This free tool converts non-GSM characters (smart quotes, em/en dashes, ellipses, accented letters, emoji, full-width characters) into GSM-7-safe text so your messages keep the 160-character limit instead of falling back to Unicode (70 chars). Perfect for developers using Twilio, Bandwidth, or other SMS APIs. It also shows accurate SMS segment counts for concatenated messages (153 septets per segment).
What is GSM-7 encoding? GSM-7 is the core SMS alphabet used by mobile carriers worldwide. Staying within GSM-7 maximizes your characters per message and keeps SMS costs low.
How are SMS segments calculated? Single messages allow 160 GSM-7 characters. Longer messages join into 153-septet segments. Unicode messages use 70 characters or 67 when concatenated.
What characters are converted by this SMS cleaner? Smart quotes, em/en dashes, ellipses, accented letters, emoji, full-width characters, and other non-GSM-7 characters are automatically converted to their GSM-7 equivalents.
Why did you build this SMS character converter? I created this tool out of necessity after sending bulk Spanish text messages using Google Translate through Twilio, Bandwidth, and other SMS providers. The translation included hidden Unicode characters I didn't catch, causing my SMS costs to be 5 times higher than predicted. This tool prevents that expensive mistake for developers using any SMS API.

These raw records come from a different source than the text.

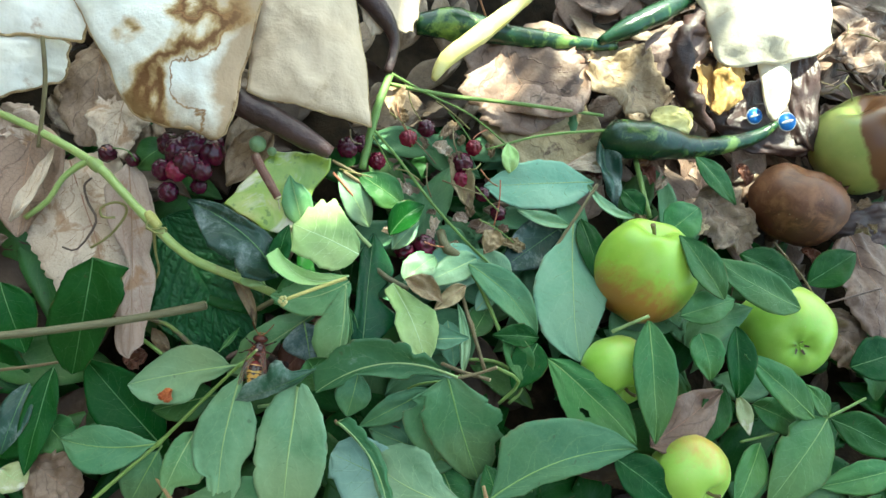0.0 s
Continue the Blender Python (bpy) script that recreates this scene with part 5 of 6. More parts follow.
tagged(tube("stalk", [(14.7, 56.0, -3.5), (17.5, 63.5, -3.3), (25.2, 70.2, -7.1)], [0.45, 0.35, 0.43], STEM["red"]), "thin red stalk of a shrivelled grape", "stalk", 'thin grape stalks')
tagged(tube("stalk", [(9.5, 41.7, 3.2), (15.5, 41.7, 4.3), (19.3, 46.3, 1.4)], [0.44, 0.34, 0.41], STEM["tendril"]), "thin olive tendril among the grapes", "stalk", 'thin grape stalks')
tagged(tube("stalk", [(5.4, 64.9, 0.2), (4.9, 55.0, 4.5), (8.8, 46.6, 2.5)], [0.45, 0.34, 0.41], STEM["twig"]), "thin brown stalk among the grapes", "stalk", 'thin grape stalks')
tagged(tube("stalk", [(16.7, 34.2, 0.5), (23.4, 25.6, 1.8), (29.2, 21.9, -0.9)], [0.44, 0.33, 0.40], STEM["green"]), "thin green stalk of a grape bunch", "stalk", 'thin grape stalks')
tagged(tube("stalk", [(-9.6, 2.4, 2.1), (-4.8, 0.3, 3.6), (4.1, 0.5, 1.2)], [0.41, 0.31, 0.38], STEM["red"]), "thin red stalk of a shrivelled grape", "stalk", 'thin grape stalks')
tagged(tube("stalk", [(-25.0, 36.6, 9.1), (-19.3, 35.6, 9.4), (-12.8, 33.2, 5.4)], [0.42, 0.32, 0.39], STEM["tendril"]), "thin olive tendril among the grapes", "stalk", 'thin grape stalks')
tagged(tube("stalk", [(-48.3, 51.9, 16.4), (-47.2, 45.7, 17.6), (-42.5, 45.8, 14.6)], [0.41, 0.32, 0.38], STEM["twig"]), "thin brown stalk among the grapes", "stalk", 'thin grape stalks')
tagged(tube("stalk", [(-37.4, 50.1, 16.1), (-32.8, 42.7, 15.9), (-27.9, 35.6, 11.0)], [0.42, 0.32, 0.39], STEM["green"]), "thin green stalk of a grape bunch", "stalk", 'thin grape stalks')
tagged(tube("stalk", [(19.3, 43.1, 1.5), (23.5, 36.3, 3.3), (28.3, 34.8, 0.9)], [0.44, 0.34, 0.41], STEM["red"]), "thin red stalk of a shrivelled grape", "stalk", 'thin grape stalks')
tagged(tube("stalk", [(-3.3, 81.3, -1.3), (5.8, 73.7, 0.1), (14.7, 66.6, -1.7)], [0.45, 0.34, 0.42], STEM["tendril"]), "thin olive tendril among the grapes", "stalk", 'thin grape stalks')
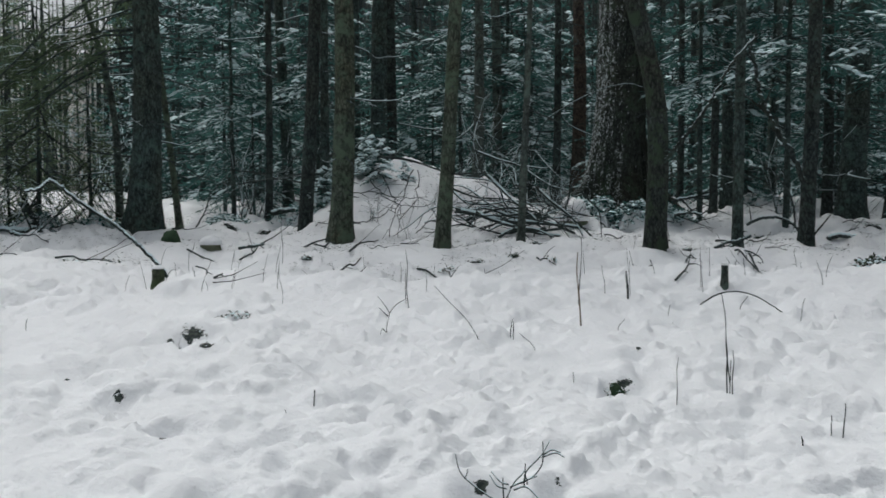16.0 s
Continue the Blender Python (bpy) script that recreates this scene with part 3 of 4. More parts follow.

Is my data secure when using this SMS tool? Yes, this tool runs entirely in your browser. No data is sent to any servers - everything is processed locally for maximum privacy and security.
What's the difference between GSM-7 and Unicode SMS? GSM-7 allows 160 characters per SMS, while Unicode (UTF-16) is limited to 70 characters. GSM-7 is the standard for most carriers and provides better character efficiency and lower costs.